» Excerpted records:
========

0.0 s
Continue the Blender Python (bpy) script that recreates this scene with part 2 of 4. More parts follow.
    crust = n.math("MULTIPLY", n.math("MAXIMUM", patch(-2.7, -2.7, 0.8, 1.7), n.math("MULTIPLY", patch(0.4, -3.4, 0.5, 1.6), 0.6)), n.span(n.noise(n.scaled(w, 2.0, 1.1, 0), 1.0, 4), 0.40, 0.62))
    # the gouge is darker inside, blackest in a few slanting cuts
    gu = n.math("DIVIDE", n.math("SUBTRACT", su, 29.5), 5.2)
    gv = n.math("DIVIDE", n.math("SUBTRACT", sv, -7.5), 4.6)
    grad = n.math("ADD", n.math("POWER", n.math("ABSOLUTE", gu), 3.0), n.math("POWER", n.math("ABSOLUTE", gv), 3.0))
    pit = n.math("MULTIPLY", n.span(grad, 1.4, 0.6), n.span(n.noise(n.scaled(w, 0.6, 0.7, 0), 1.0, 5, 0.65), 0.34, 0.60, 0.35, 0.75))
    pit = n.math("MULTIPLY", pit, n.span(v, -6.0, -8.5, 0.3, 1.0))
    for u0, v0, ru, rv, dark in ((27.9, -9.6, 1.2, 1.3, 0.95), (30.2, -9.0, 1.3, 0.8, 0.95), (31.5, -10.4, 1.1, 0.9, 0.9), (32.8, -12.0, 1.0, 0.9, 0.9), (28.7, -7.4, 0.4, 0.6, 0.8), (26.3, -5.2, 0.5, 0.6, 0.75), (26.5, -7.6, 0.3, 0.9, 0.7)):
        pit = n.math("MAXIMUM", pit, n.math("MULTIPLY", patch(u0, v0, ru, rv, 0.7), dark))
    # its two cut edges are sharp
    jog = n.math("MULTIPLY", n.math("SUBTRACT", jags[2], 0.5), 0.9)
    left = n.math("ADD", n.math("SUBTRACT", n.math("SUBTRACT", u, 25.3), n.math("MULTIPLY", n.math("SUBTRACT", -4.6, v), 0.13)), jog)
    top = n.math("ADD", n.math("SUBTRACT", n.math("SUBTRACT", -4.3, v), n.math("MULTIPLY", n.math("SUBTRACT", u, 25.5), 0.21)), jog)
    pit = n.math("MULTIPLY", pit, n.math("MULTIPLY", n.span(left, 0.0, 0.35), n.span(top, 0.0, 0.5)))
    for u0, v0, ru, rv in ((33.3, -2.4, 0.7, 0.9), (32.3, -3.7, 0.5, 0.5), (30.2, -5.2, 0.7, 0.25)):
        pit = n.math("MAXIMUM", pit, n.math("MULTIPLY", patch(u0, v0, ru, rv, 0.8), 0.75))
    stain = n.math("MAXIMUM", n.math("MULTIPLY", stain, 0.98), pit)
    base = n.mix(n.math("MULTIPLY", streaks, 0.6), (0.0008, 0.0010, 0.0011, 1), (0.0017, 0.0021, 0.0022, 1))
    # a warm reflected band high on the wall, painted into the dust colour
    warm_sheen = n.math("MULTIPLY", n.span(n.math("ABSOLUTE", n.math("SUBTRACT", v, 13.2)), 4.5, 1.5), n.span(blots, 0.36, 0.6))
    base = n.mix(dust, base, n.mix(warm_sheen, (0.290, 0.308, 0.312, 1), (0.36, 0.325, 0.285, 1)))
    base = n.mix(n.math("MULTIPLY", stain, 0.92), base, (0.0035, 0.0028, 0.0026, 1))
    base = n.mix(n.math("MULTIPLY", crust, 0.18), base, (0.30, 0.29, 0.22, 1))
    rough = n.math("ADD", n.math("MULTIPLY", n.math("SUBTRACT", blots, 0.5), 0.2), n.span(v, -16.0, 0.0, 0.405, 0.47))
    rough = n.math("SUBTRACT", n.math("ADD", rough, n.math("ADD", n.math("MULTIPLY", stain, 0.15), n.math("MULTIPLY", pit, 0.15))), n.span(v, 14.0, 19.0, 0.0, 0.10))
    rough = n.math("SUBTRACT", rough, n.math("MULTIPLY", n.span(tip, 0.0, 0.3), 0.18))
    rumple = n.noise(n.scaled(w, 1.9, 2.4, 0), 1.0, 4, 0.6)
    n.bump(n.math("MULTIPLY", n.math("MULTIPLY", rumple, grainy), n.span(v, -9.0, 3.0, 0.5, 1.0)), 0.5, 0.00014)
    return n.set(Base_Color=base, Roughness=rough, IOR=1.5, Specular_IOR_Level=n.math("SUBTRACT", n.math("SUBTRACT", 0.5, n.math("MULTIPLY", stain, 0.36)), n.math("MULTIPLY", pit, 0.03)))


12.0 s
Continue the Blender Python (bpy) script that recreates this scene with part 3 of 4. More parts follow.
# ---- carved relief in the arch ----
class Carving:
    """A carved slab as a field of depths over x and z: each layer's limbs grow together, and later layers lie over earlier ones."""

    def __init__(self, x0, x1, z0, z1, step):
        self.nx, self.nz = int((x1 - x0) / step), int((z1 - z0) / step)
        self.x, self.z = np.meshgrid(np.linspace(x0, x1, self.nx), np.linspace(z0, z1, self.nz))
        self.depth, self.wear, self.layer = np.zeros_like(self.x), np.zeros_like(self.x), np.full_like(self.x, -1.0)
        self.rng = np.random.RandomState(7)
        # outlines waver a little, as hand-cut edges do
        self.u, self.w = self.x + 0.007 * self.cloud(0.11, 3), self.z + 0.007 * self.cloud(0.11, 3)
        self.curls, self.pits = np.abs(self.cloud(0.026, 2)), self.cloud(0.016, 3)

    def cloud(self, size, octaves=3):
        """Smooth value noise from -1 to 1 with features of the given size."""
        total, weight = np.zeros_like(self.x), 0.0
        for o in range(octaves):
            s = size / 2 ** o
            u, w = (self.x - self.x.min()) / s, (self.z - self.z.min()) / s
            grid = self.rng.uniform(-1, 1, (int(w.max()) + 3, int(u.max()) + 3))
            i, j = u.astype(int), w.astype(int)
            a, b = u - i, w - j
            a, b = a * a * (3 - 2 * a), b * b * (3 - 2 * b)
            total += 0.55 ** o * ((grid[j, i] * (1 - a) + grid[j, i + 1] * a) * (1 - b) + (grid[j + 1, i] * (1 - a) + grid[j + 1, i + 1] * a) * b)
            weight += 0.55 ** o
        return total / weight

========

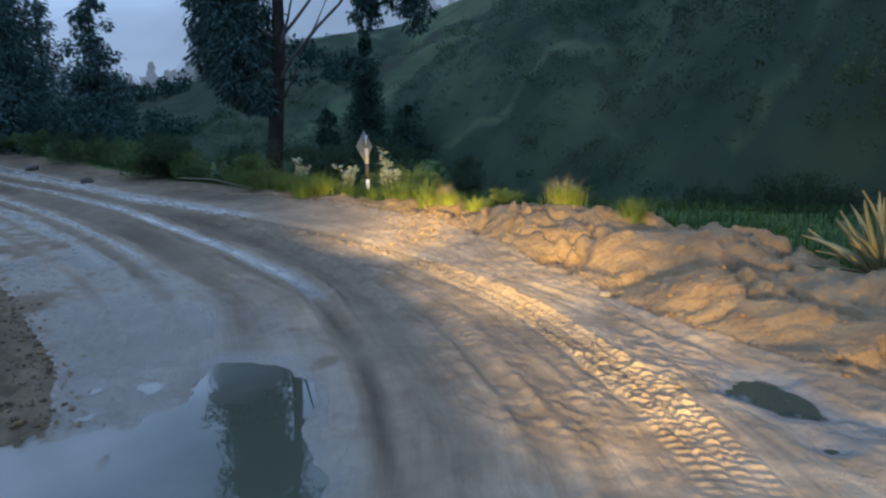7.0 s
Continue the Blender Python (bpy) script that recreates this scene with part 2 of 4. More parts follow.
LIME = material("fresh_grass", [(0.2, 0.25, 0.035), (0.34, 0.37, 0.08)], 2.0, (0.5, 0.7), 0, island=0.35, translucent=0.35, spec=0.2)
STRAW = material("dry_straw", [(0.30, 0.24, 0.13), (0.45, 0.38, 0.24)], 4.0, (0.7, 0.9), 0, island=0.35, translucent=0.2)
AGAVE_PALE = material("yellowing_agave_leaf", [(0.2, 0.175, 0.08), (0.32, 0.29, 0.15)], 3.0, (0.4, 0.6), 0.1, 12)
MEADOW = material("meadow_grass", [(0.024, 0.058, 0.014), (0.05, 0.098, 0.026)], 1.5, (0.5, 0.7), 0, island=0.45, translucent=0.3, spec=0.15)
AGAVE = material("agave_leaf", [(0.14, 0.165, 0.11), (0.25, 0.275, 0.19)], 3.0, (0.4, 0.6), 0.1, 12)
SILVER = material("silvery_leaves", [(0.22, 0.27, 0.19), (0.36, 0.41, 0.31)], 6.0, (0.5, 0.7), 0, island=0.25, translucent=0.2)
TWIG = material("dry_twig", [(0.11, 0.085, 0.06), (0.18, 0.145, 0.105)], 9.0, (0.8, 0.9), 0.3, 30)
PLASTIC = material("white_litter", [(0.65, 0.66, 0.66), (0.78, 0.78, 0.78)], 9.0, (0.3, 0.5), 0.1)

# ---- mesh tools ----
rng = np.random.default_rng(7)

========

» Instructions for the task: Check each line above for the word "with" and give the number of lines that have it, nothing else.

» Right answer: 4